Se entretiene Rico, aunque todo
hay que decirlo, no entretiene, con el enredo del Buscapié, de los Buscapiés
por mejor decir. Pero atina cuando comenta que “la tensión entre la simplicidad
del esquema básico y la complejidad del deleite que produce la lectura es una
de las razones de la excelencia del Quijote y de las cambiantes
interpretaciones que se le han dado”. Es verdad, todo el mundo entiende el
Quijote, su lectura, más allá de algunas pequeñas dificultades que hoy puede
ofrecer el lenguaje, es fácil de asimilar y de factura sencilla, pero ocurre
que a medida que este hidalgo cabalga de la locura a la cordura, el lector se
ve obligado a preguntarse si acaso no se está ante un modelo, un ejemplo a
imitar. Es probable que la universalidad del Quijote esté en provocar en el
lector la búsqueda de una ejemplaridad ejemplarizante, pero al mismo tiempo inimitable.
Un mito, claro, aunque no estemos muy seguro de qué tipo.
Se puede sentir aún la emoción en
el aire impregnada de la cueva de los Medrano, en Argamasilla de Alba; allí en
octubre de 1862 se puso en marcha una muy singular edición del Quijote: el
impresor fue don Manuel Rivadeneyra, las notas las puso el “gran Hartzenbusch”
y la casa la cedió quien ostentaba el señorío anejo a la dignidad de prior de
San Juan, esto es el Infante de Portugal y Brasil, don Sebastián Gabriel de
Borbón y Braganza.
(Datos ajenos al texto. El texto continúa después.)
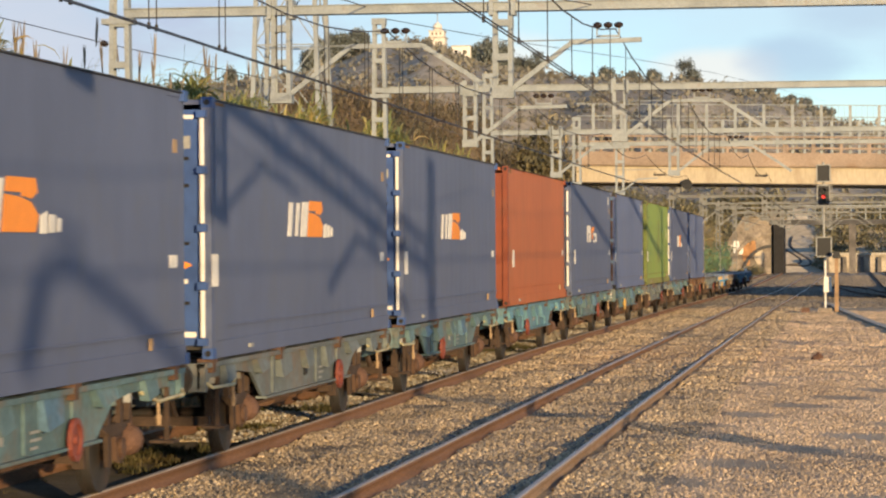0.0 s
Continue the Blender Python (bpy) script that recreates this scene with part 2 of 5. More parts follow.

No dudó don Juan Eugenio [Hartzenbusch] en desplazar dos
capítulos más allá el hurto del rucio de Sancho para evitar que el mismo
apareciera como robado en el capítulo XXIII, pero todavía lo montara Sancho en
el XXV. Dice Rico que si esa enmienda pudiera parecer razonable, no lo son
tanto otras que Juan Eugenio fue añadiendo, eso sí, siempre señalándolas, como
meras conjeturas, las cuales le granjearon una mala e injusta fama, pues como
bien recuerda Rico, a Hartzenbusch se le deben muchas cosas, incluida la misma
separación en párrafos del Quijote o las estimadísimas 1633 notas que en 1872
se publicaron con las príncipes del Quijote reproducidas por medio de la
fototipografía inventada por el coronel Francisco López Fabra, es decir el
primer facsímile.
Rico nos hace caer en la cuenta
de la omnipresencia del Quijote en nuestras vidas. Todos los españoles son
capaces de reconocer a don Quijote allí donde aparezca, sea cual sea la forma,
el trazo o el color que se le ponga encima o debajo, e incluso, en muchas
ocasiones aunque no esté representado. Basta la punta de una lanza, el aspa de
un molino de viento o una caballo de madera, para que la visión de don Quijote
nos seduzca hasta el contagio, porque si el hidalgo podía ver castillo donde no
había más que venta, nosotros le buscamos a él sobre un altozano cada vez que
nos cruzamos con un rebaño de ovejas aunque no transitemos por el Campo de
Montiel.
No faltan, claro, las piruetas,
los alardes y los tiros al blanco tan propios de este insigne sabio que es el
profesor Rico, alguno de los cuales nos conducen desde el “metafísico estáis” a
los versos de Gil de Biedma o los discursos de José Antonio. Si es verdad que
no cabe hoy pensar en un lector adánico del Quijote, algún secreto debe guardar
porque muchos siguen encontrando razones suficientes para hablar de esta “rara
invención” (con permiso de Edward C. Riley).